Audrey Rose was released in 1977 and is based on the 1975 novel of the same name by Frank De Felitta, who also wrote the screenplay for the film. The film Starred Anthony Hopkins before he became a cannibal and was directed by the legend Robert Wise. The man who brought Sound of Music, West Side Story, and the first Star Trek film to the big screen is making this small horror movie that should have done better than it originally did. But it only made a couple of million dollars at the box office, which was less than half its budget. Maybe it's because Audrey Rose didn't have the star power of the time or come as a musical like Robert Wise was so successful at. Or it could be the complete tonal shift of the film halfway through that brought audiences to a screeching halt. But one thing is for sure, the camerawork and performances from Hopkins and Marsha Mason are fantastic, even though the film loses its horror ability to scare midway through.
Vital Disc Stats: The Blu-ray
Audrey Rose stalks its way to Blu-ray again via Imprint with spine number 114. The sole disc is housed inside a clear plastic case with a hard cardboard sleeve. The artwork on the sleeve features an illustrated terrifying scene of a child possessed with adults blurred out trying to survive. The reversible artwork on the case reveals actual stills from the movie. There is no insert, booklet, or digital code included.
The Imprint discs don't usually have brand new transfers, but rather give a quick gloss over a previous release and debut its new packaging with brand new extras.

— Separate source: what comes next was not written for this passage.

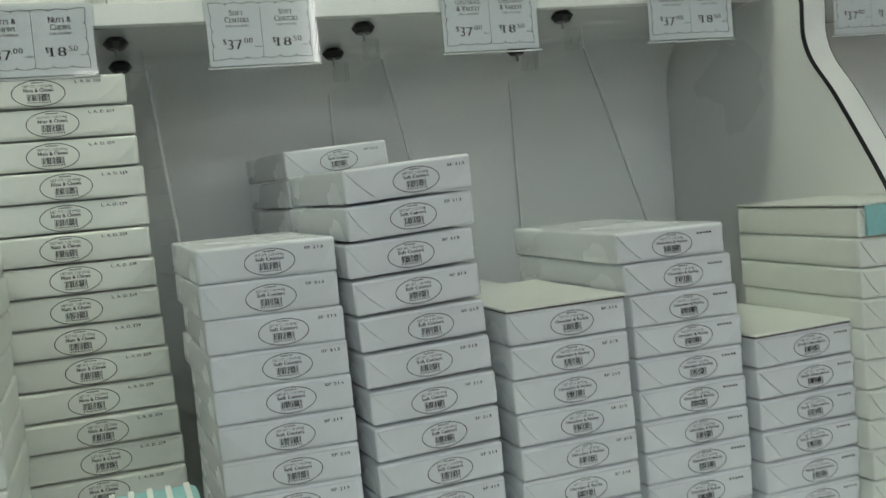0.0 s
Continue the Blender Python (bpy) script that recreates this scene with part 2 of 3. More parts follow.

Imprint states that this is just a 1080p HD transfer, but not necessarily new, which is probably sourced from that 2014 Twilight Time release from almost ten years ago. Judging from both video presentations, this Imprint version seems to be just a tiny bit darker than the Twilight Time disc, revealing inkier black levels and less swarming noise. Other than that, the video is almost identical.
This release comes with an LPCM 2.0 audio track that is basically the same mix from the Twilight Time release, although that release went for the DTS-HD 2.0 option. Both tracks sound pretty much identical without a lot of strong sound effects or full ambient noises. It's a rather full listening experience for the most part without any pizzazz.
There are about 91 minutes of new bonus materials here, most of which are new or recent interviews with film historians or the cast and crew. There is no Hopkins or Wise here. These are worth the watch for fans of the film.
- Audio Commentary - A new commentary track from film historian Samm Deighan is presented here. He covers the comparisons to other horror movies, Hopkins' career, Wise's previous horror movie resume, the production, and more. It's a decent audio track.
- Investigator: The Paranormal World of Frank De Felitta (HD, 12 Mins.) - Another new featurette that has a recent interview with the late author and screenwriter as he talks about ghosts, the supernatural, and more.
- Kim Newman on Audrey Rose (HD, 24 Mins.) - The film critic gives a new interview about the movie and its release.
- The Role of Mother (HD, 18 Mins.) - Here's a recent interview with the actress Martha Mason who talks about working on the film, and working with Robert Wise, and Anthony Hopkins. She has some fond memories of the shoot.
- I've Been Here Before (HD, 18 Mins.) - This is a visual essay from film historian Lee Gambin who focuses on the supernatural, reincarnation, and some of the other themes from the film.
- Hypnotist (HD, 17 Mins.) - Music historian Daniel Sweiger discusses the movie's music and the work of composer Michael Small.
- Isolated Score Track - The score for the film without dialogue.
- Theatrical Trailer (HD, 2 Mins.) - Trailer for the film.
Audrey Rose has a great premise and a wonderful first half full of horror and suspense. With a stellar cast and a legendary director, it's baffling why this film didn't perform the way it should have. Maybe it's because of the tone shifting into a slow-paced drama for its latter half. Still, this movie shouldn't be slept on due to its extreme tension-building scenes, especially in its first hour. The video and audio presentations are nothing new and aren't particularly great. But the new bonus features from Imprint are great. Recommended!